Pelo texto, aos professores serão destinados programas e projetos de formação continuada com orientações didáticas e reflexões metodológicas acerca do novo formato dos anos finais da educação básica. 

O coordenador do Colégio Militar em Brasília e mestre em História Social pela UnB, Isaac Marra, avalia as ações de formação continuada para os docentes como algo positivo e importante para a adaptação ao novo formato, porém aponta inconsistências no projeto, como o aumento na carga horária das disciplinas tradicionais e a redução em relação aos itinerários formativos. 

“Apenas joga um volume de trabalho sem equacionar e dinamizar os resultados, sobretudo quando se desrespeita a equidade salarial. É colocar os professores numa linha de frente do trabalho efetivo e não os condicionar e não oportunizar a eles de fato a qualificação e a competência necessária para essa eficácia prática”, pontua.

Talita Marcilia avalia que reduzir a carga horária dos itinerários formativos significa um retrocesso em comparação à lei de 2017. Para ela, outros tópicos poderiam ser modificados, como a remuneração dos professores. 

“Quando a gente amplia a formação geral básica e tira o itinerário formativo, é um retrocesso. Talvez fosse possível pensar em outros ajustes. Nesse contexto, não se pensou em melhorar a remuneração do professor, em fazer um investimento real de formação para o professor”, destaca.

Sustentabilidade da reforma

Isaac Marra demonstra preocupação no que diz respeito à sustentabilidade da implementação da reforma em relação aos recursos e investimentos pelo poder público. Para Isaac, a incerteza sobre a sustentação das medidas pode prejudicar os indicadores educacionais, caso as secretarias educacionais não consigam sustentar as alterações.

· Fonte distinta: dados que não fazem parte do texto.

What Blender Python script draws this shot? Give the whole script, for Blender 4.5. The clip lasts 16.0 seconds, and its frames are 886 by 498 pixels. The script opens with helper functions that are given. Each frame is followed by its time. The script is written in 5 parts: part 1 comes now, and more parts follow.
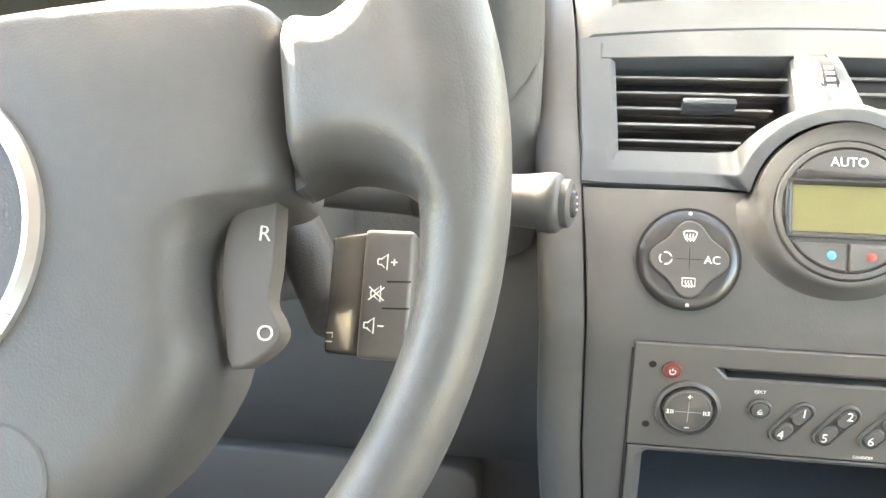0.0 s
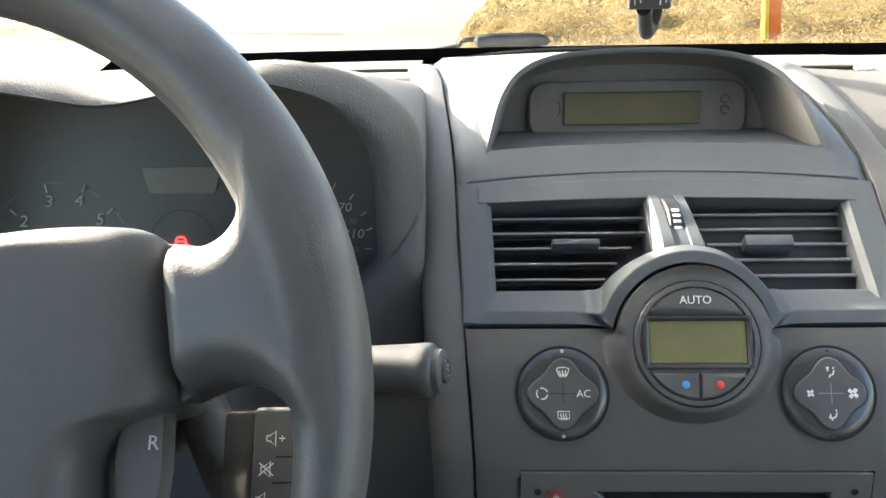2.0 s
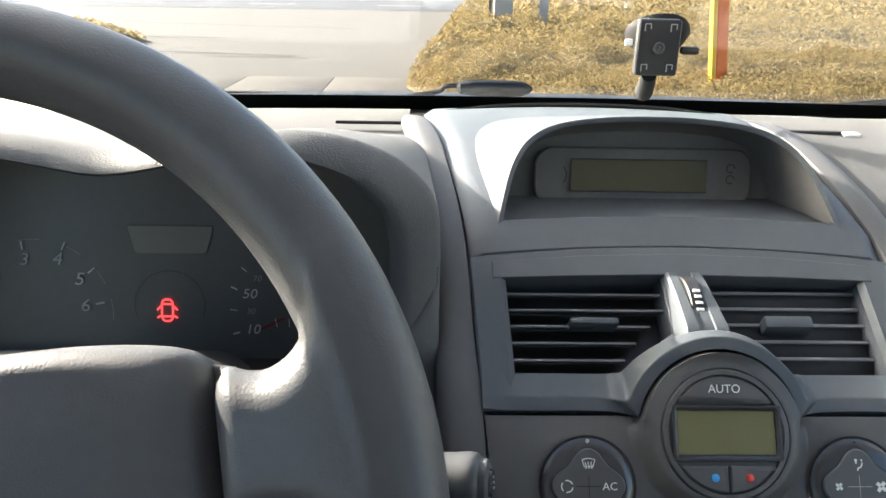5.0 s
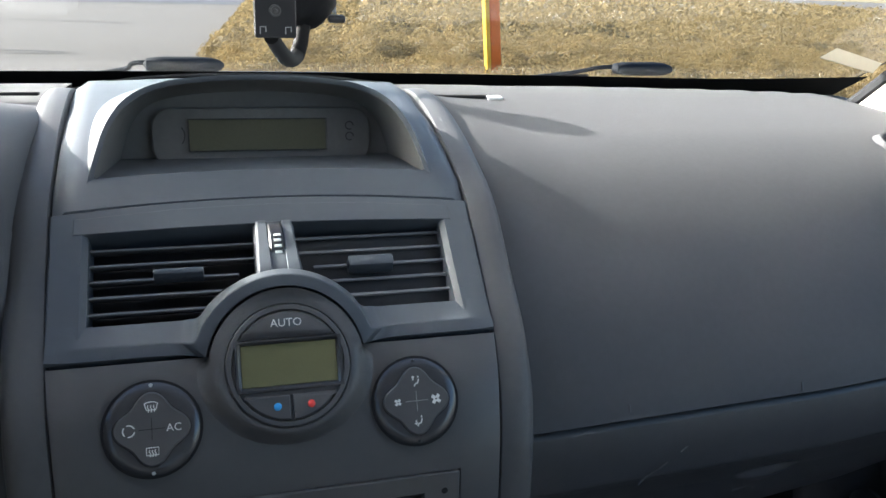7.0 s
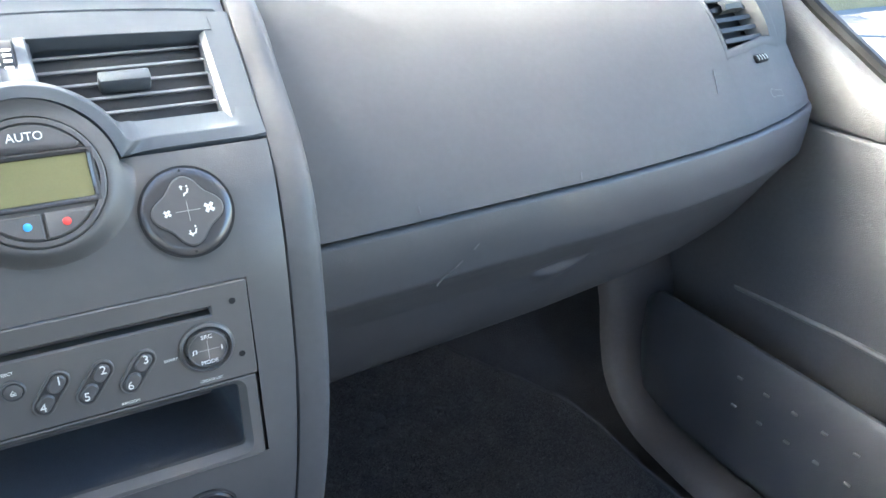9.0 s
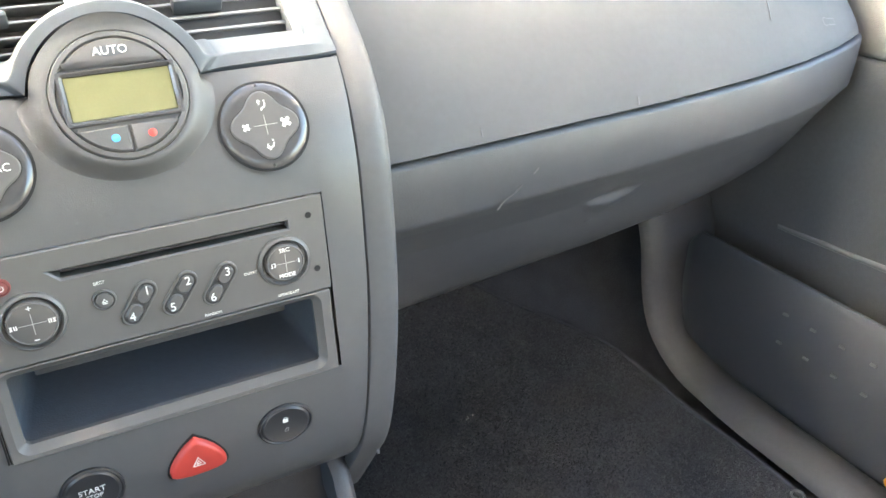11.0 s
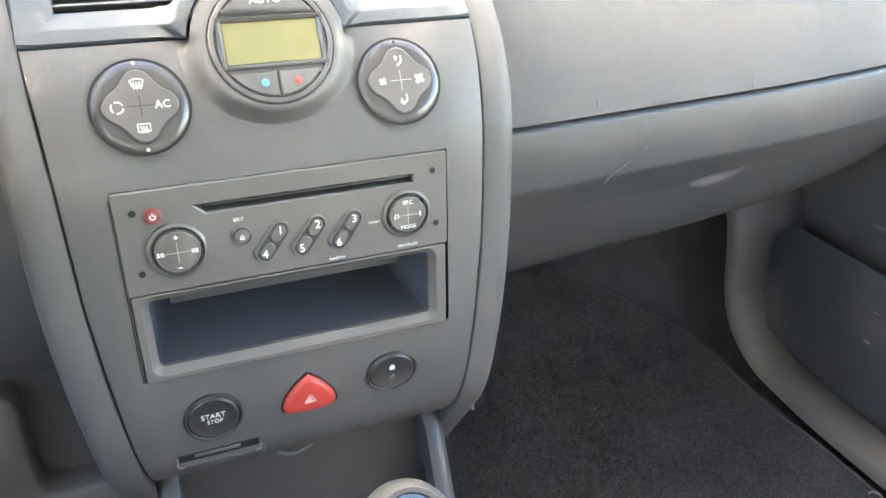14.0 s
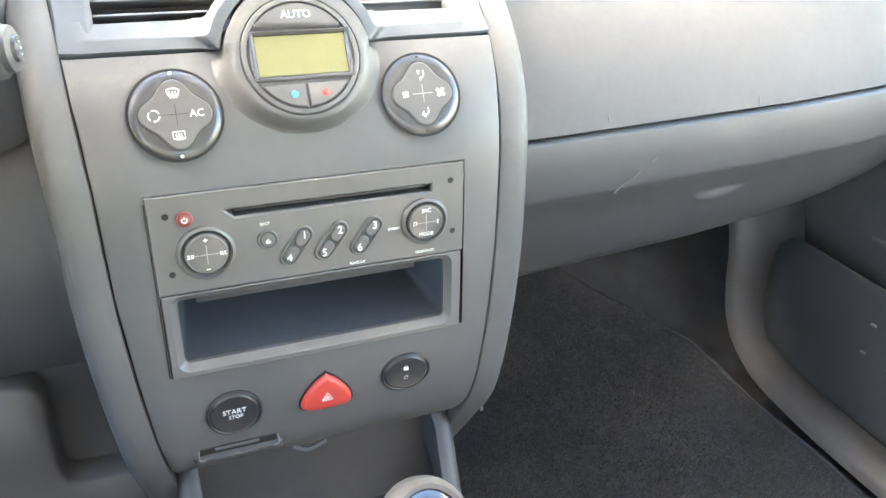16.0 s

“Essa formação continuada e implementação dessas novas regras exigem um investimento robusto, um investimento significativo. Sem garantir essa remuneração adequada, dificilmente o Ministério da Educação, secretarias de Educação, vão conseguir atrair e reter profissionais qualificados, o que acaba comprometendo tanto a qualidade do serviço oferecido como os resultados e os índices oficiais”, alerta Isaac Marra.

O especialista em orçamentos públicos pelo ISC/TCU, Cesar Lima, analisa que com a nova norma, a necessidade de mais contratação de mais profissionais, além dos custos de funcionamento, saio para beber e luz, trarão impacto para os cofres públicos. Ele aponta possíveis dificuldades de municípios brasileiros.

“Essa obrigatoriedade de várias metas já para serem cumpridas, a partir de 2025, vai trazer os mesmos problemas que você já tinha antes dessa nova reforma, porque há a criação de obrigações para os municípios que, no entanto, não têm a correspondente receita para arcar com isso. Com certeza, vários desses pontos serão objetos de contestação ou mesmo deixarão de ser cumpridos pelos municípios”, diz o especialista.

“Claro que uma hora alguma atitude por parte do governo federal vai ter que ser tomada no sentido de garantir o financiamento dessas novas obrigações”, prevê Cesar Lima.

Para Isaac Marra, as inconsistências sobre a sustentabilidade da implementação do novo ensino médio levanta suspeitas sobre a qualidade do processo.

“A relativização dessa formação continuada e a imprecisão de como será feita a implementação da nova carga horária associada aos itinerários informativos e à orientação dos professores geram preocupação e levantam suspeitas da efetiva qualidade desse processo”, expõe.

Ensino técnico e oferta de escolas à noite

Uma das mudanças propostas pelo Senado e mantida pela Câmara foi a determinação de que os estados deverão manter, na sede de cada município, pelo menos uma escola pública com oferta de ensino médio regular no turno noturno. 

Porém, a exigência dependerá da existência de demanda manifestada e comprovada pela matrícula, na forma da regulamentação do respectivo sistema de ensino.

A oferta de formação técnica compreende a carga horária mínima da formação geral básica e será de 1.800 horas, sendo até 300 horas destinadas ao aprofundamento de estudos de conteúdos da Base Nacional Comum Curricular relacionados à formação técnica profissional oferecida. As outras 900 horas restantes ficarão destinadas às aulas do curso técnico escolhido pelo estudante em caso de oferta pela escola – totalizando, assim, 3.000 horas.

A União, os estados e o Distrito Federal implementarão, por regulamento, estratégias previstas na Política Nacional de Educação Profissional e Tecnológica.

Enem 

A partir de 2027, ano em que os alunos que começarem o Ensino Médio em 2025 estarão no último ano do ensino médio, a previsão é de que sejam cobrados no Exame Nacional do Ensino Médio (Enem) tanto as disciplinas da formação geral básica tradicionais quanto os conteúdos dos itinerários formativos.